Our Century

The night-soil men cometh

Lilian Smith, Walsall Born 1914

Lilian Smith

"I was born in August 1914, so it must have been me that started the First World War!

"We lived in Wolverhampton Street, Bilston and there was this great big row of flats at the bottom of the garden. I used to hear the men coming at night to take away something. They made a heck of a racket, all shouting out at each other and everything.

"I was brought up in Scotland so when someone talked about the "night silers," I hadn't a clue what they meant. I figured out later that it was the Black Country pronunciation of 'night soil,' the mixture of excrement and earth from the earth closets.

"I write quite a bit of poetry, usually under the name of Granny Smith.
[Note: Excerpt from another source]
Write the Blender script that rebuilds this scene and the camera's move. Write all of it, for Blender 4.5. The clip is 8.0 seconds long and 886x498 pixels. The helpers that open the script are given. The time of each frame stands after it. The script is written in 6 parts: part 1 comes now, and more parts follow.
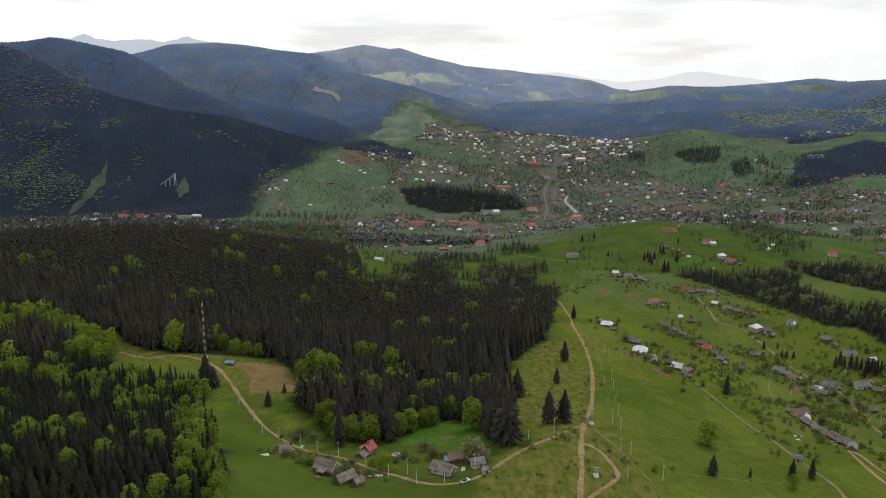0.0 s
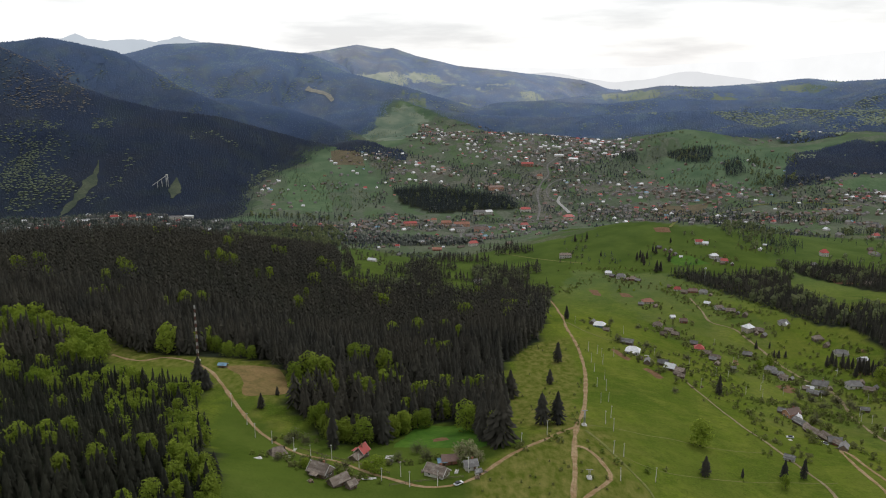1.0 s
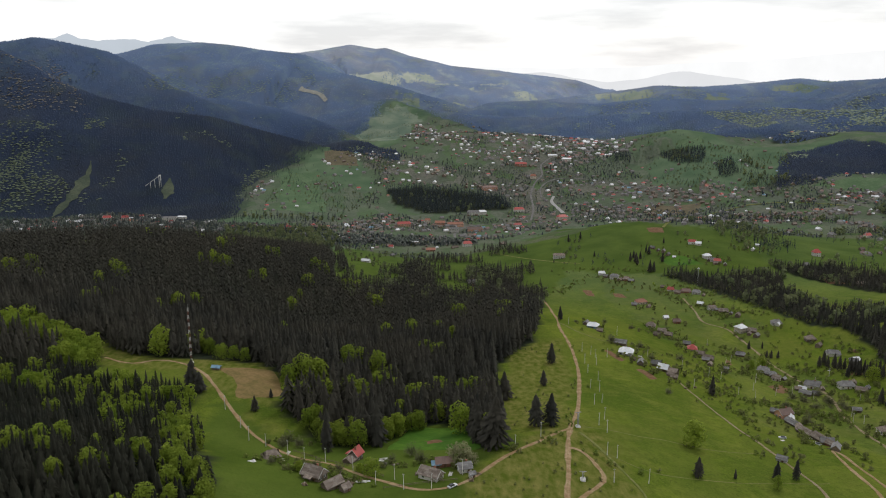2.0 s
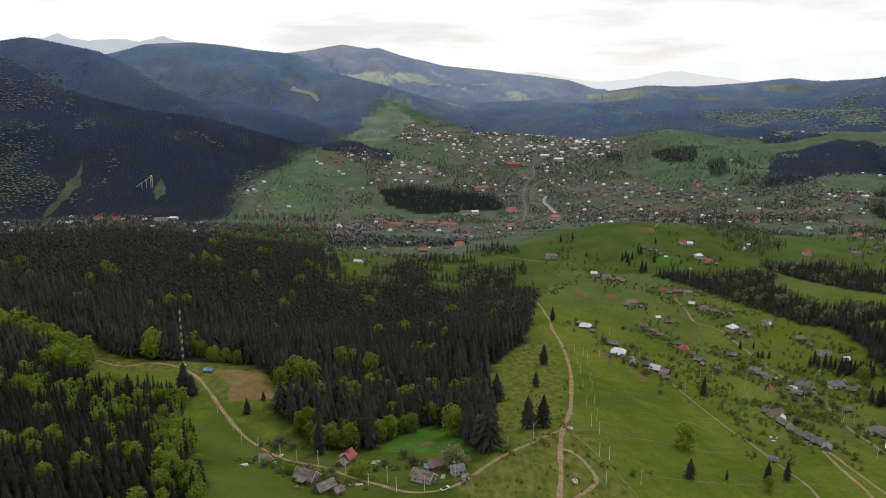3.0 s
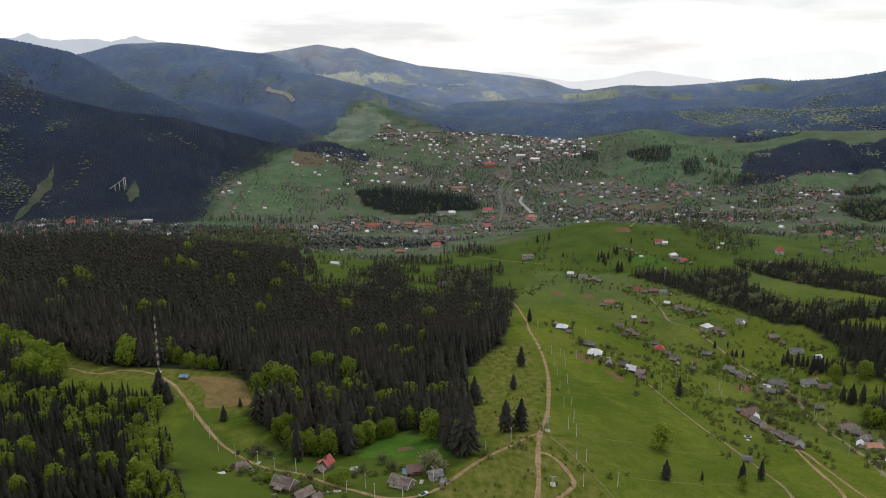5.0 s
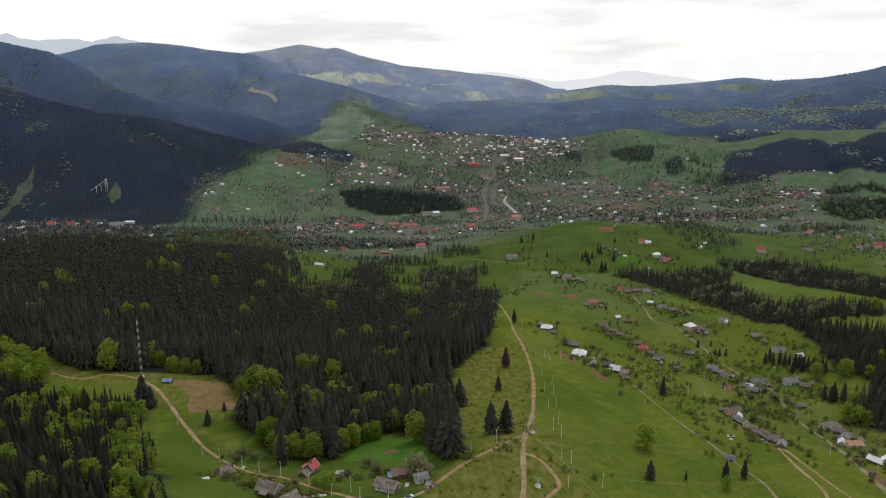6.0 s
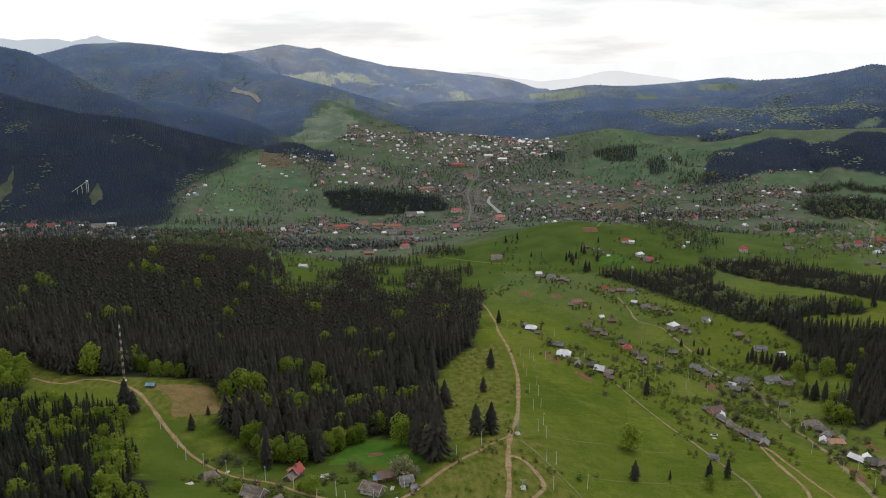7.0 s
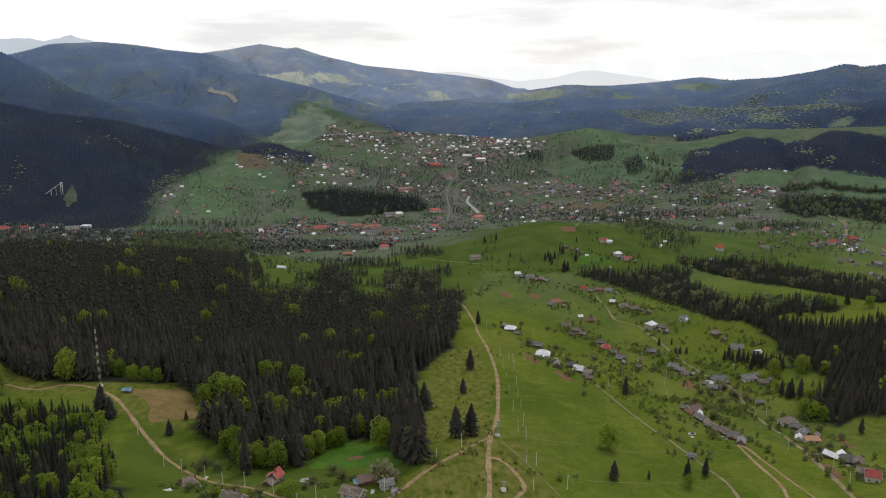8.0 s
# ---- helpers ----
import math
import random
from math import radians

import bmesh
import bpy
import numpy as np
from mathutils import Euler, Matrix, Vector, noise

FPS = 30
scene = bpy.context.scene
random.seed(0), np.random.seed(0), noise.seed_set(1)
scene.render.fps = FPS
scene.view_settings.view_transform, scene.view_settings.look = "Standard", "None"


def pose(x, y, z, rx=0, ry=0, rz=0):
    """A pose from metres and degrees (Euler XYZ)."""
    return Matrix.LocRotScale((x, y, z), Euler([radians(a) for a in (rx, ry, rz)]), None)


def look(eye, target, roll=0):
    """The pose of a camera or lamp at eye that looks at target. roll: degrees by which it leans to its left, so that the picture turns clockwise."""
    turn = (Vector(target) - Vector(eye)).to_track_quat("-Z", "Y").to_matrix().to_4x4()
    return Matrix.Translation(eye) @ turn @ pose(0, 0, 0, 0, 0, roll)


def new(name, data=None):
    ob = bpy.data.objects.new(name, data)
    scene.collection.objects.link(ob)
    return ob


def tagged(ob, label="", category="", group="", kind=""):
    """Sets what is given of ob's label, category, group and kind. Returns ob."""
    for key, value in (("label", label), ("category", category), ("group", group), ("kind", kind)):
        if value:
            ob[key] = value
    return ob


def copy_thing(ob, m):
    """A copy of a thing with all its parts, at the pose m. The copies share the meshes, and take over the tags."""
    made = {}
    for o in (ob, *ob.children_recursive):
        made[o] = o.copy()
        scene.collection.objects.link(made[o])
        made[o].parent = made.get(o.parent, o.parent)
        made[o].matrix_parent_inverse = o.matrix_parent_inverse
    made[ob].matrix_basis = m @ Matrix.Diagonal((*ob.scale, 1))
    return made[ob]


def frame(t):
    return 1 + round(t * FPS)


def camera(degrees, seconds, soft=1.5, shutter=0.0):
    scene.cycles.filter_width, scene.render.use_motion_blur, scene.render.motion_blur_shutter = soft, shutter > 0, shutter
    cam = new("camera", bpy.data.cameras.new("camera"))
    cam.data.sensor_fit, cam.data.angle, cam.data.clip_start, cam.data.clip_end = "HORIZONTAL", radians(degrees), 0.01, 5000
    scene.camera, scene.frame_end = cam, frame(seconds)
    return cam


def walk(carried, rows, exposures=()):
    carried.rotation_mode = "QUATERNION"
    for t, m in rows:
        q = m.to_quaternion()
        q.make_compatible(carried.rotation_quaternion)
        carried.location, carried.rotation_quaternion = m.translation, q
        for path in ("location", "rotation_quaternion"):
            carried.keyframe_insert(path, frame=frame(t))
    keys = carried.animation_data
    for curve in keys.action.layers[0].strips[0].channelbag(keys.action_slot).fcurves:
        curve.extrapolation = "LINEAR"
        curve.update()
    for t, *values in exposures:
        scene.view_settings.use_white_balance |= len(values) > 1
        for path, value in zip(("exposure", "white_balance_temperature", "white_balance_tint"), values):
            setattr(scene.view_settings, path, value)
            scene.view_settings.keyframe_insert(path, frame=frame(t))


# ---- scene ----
# The camera hovers high over the spur, turns slowly to the right and climbs about ten metres.
cam = camera(58.08, 8.0, soft=1.0)
PATH = [
    (0, 0.00, 0.00, 340.00, 77.000, -0.000, -0.000),
    (0.5, 0.04, 0.17, 340.54, 76.993, 0.004, -0.270),
    (1, 0.09, 0.25, 341.15, 76.983, 0.005, -0.511),
    (1.5, 0.15, 0.26, 341.80, 76.972, 0.005, -0.741),
    (2.25, 0.26, 0.22, 342.82, 76.954, 0.006, -1.100),
    (3, 0.38, 0.16, 343.86, 76.935, 0.011, -1.516),
    (3.5, 0.45, 0.13, 344.56, 76.924, 0.018, -1.801),
    (4, 0.52, 0.13, 345.25, 76.913, 0.028, -2.194),
    (4.5, 0.59, 0.16, 345.92, 76.903, 0.041, -2.724),
    (5.25, 0.67, 0.27, 346.90, 76.888, 0.063, -3.478),
    (6, 0.75, 0.46, 347.85, 76.874, 0.085, -4.357),
    (6.5, 0.79, 0.61, 348.48, 76.864, 0.097, -4.890),
    (7, 0.82, 0.77, 349.10, 76.853, 0.104, -5.514),
    (7.5, 0.85, 0.94, 349.73, 76.840, 0.104, -6.300),
    (8, 0.88, 1.09, 350.38, 76.824, 0.094, -7.056),
]
walk(cam, [(t, pose(x, y, z, a, b, c)) for t, x, y, z, a, b, c in PATH],
     exposures=[(0.0, 0.09), (8.0, 0.09)])

# ---- light: a bright overcast sky and a veiled sun ahead and to the right ----
SUN_ELEVATION, SUN_AZIMUTH = radians(48), radians(35)
world = bpy.data.worlds.new("overcast_sky")
scene.world = world
world.use_nodes = True
wn, wl = world.node_tree.nodes, world.node_tree.links
wn.clear()
w_out, w_bg = wn.new("ShaderNodeOutputWorld"), wn.new("ShaderNodeBackground")
w_sky = wn.new("ShaderNodeTexSky")
w_sky.sky_type, w_sky.sun_disc = "NISHITA", False
w_sky.sun_elevation, w_sky.sun_rotation = SUN_ELEVATION, SUN_AZIMUTH
w_sky_gain = wn.new("ShaderNodeVectorMath")
w_sky_gain.operation = "SCALE"
w_sky_gain.inputs["Scale"].default_value = 0.09
w_co, w_map = wn.new("ShaderNodeTexCoord"), wn.new("ShaderNodeMapping")
w_map.inputs["Scale"].default_value = (2.2, 2.2, 14.0)
w_noise = wn.new("ShaderNodeTexNoise")
w_noise.inputs["Scale"].default_value, w_noise.inputs["Detail"].default_value = 1.3, 6.0
w_noise.inputs["Roughness"].default_value = 0.55
w_ramp = wn.new("ShaderNodeValToRGB")
w_ramp.color_ramp.elements[0].position, w_ramp.color_ramp.elements[0].color = 0.39, (0.82, 0.825, 0.845, 1)
w_ramp.color_ramp.elements[1].position, w_ramp.color_ramp.elements[1].color = 0.50, (1.07, 1.07, 1.075, 1)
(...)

I wrote this poem about that memory all those years ago when I was young:

Late Friday nights it would always be
A battering and clattering down our entry.
I'd waken with a start and ask our mum,
Whatever that noise was - somebody's drum?
'Now, I've told you before, get back into bed,
'It won't take very long, don't worry your head.
'It's the 'night silers' you hear, and that's their dogs,
'Their horse and cart's outside, and they're emptying the bogs."

"I have an older friend who told me that when they were emptying the closets near her home the men found the body of a new-born baby.

"It happened but it was the sort of thing nobody ever talked about in those days.